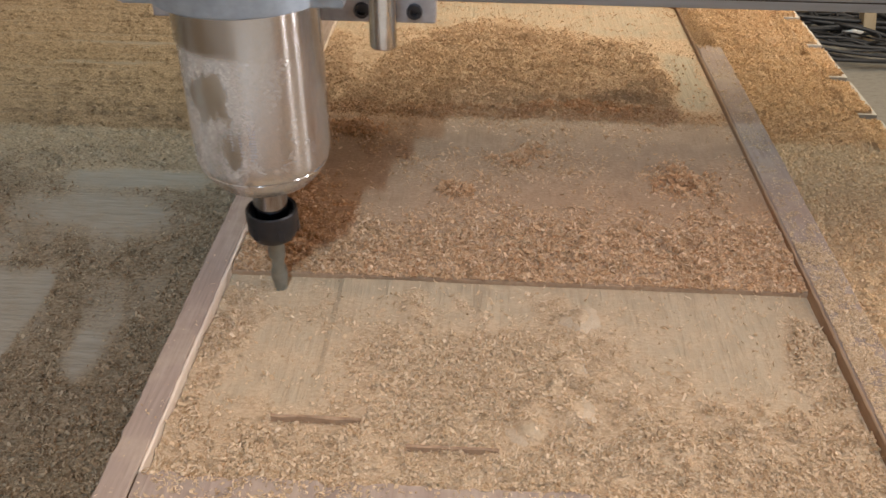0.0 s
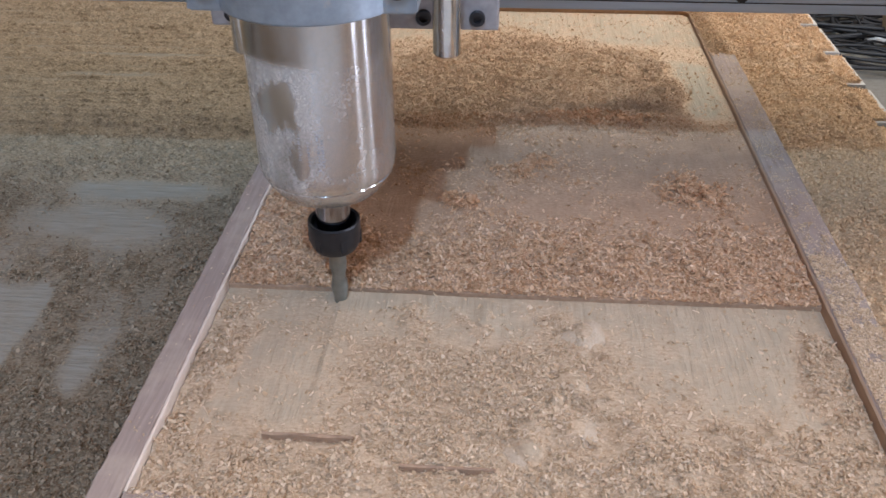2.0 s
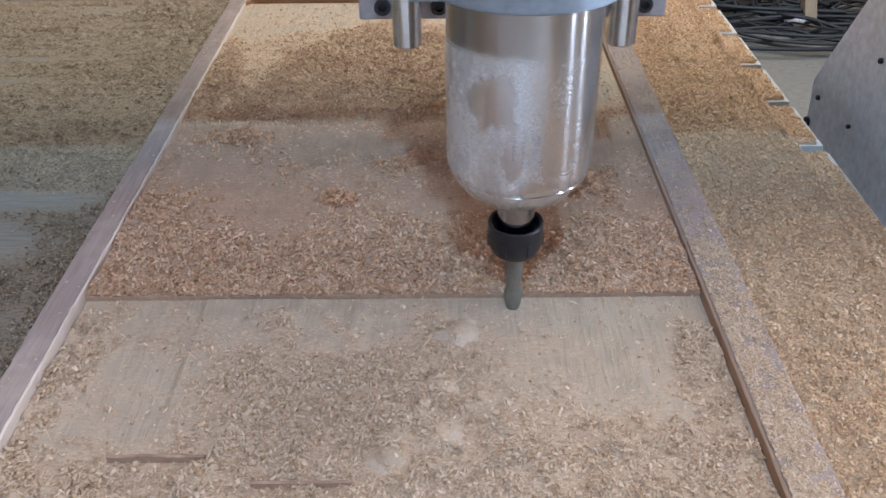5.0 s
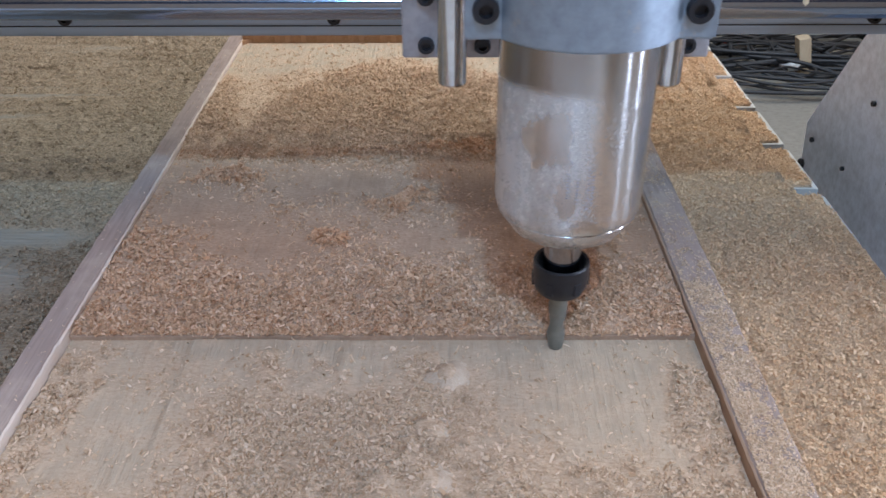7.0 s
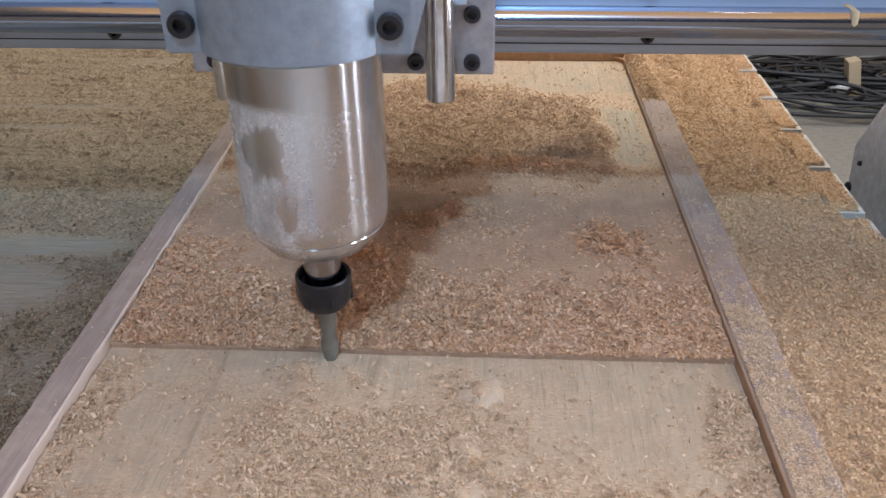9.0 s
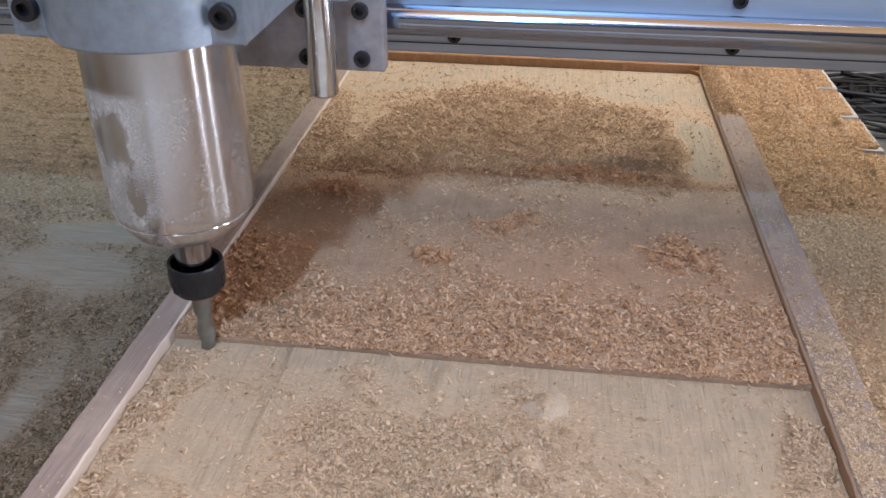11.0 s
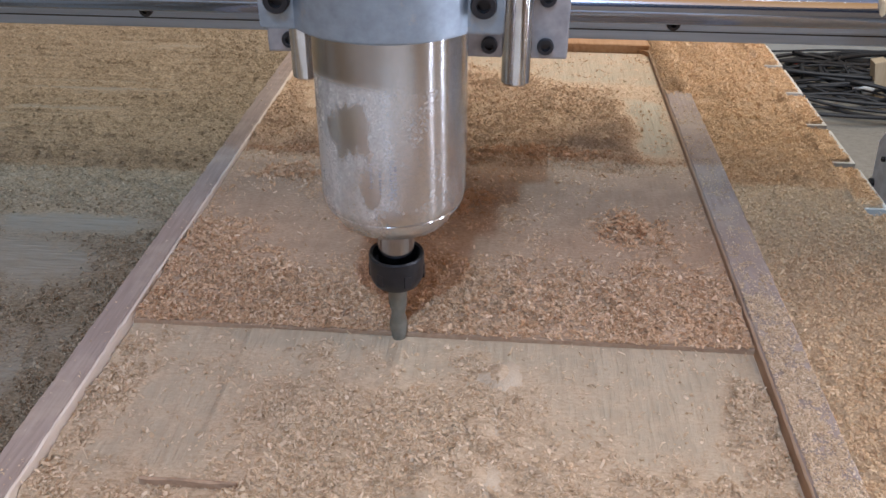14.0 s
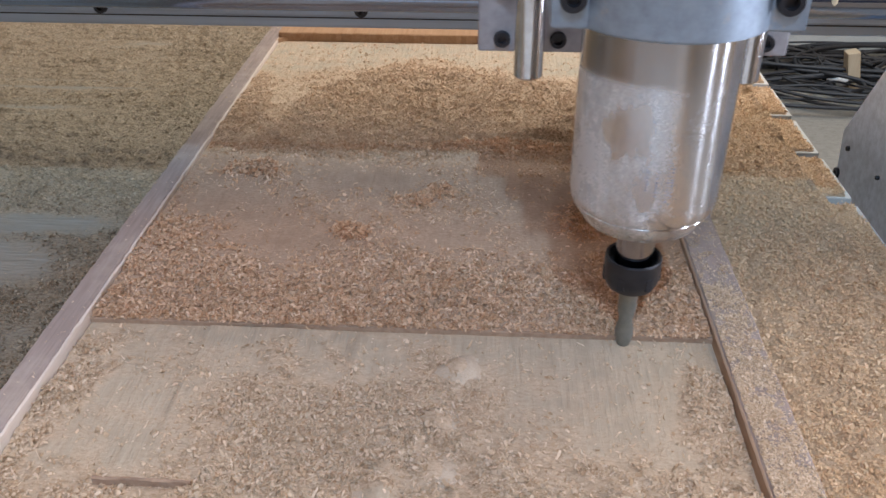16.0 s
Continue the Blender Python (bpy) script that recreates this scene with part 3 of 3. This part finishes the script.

| SHORT EXERCISE |
Each line of the material must be retyped exactly, except that images are omitted.

| EXERCISE SOLUTION |
0.0 s
2.0 s
5.0 s
7.0 s
9.0 s
11.0 s
14.0 s
16.0 s
Continue the Blender Python (bpy) script that recreates this scene with part 3 of 3. This part finishes the script.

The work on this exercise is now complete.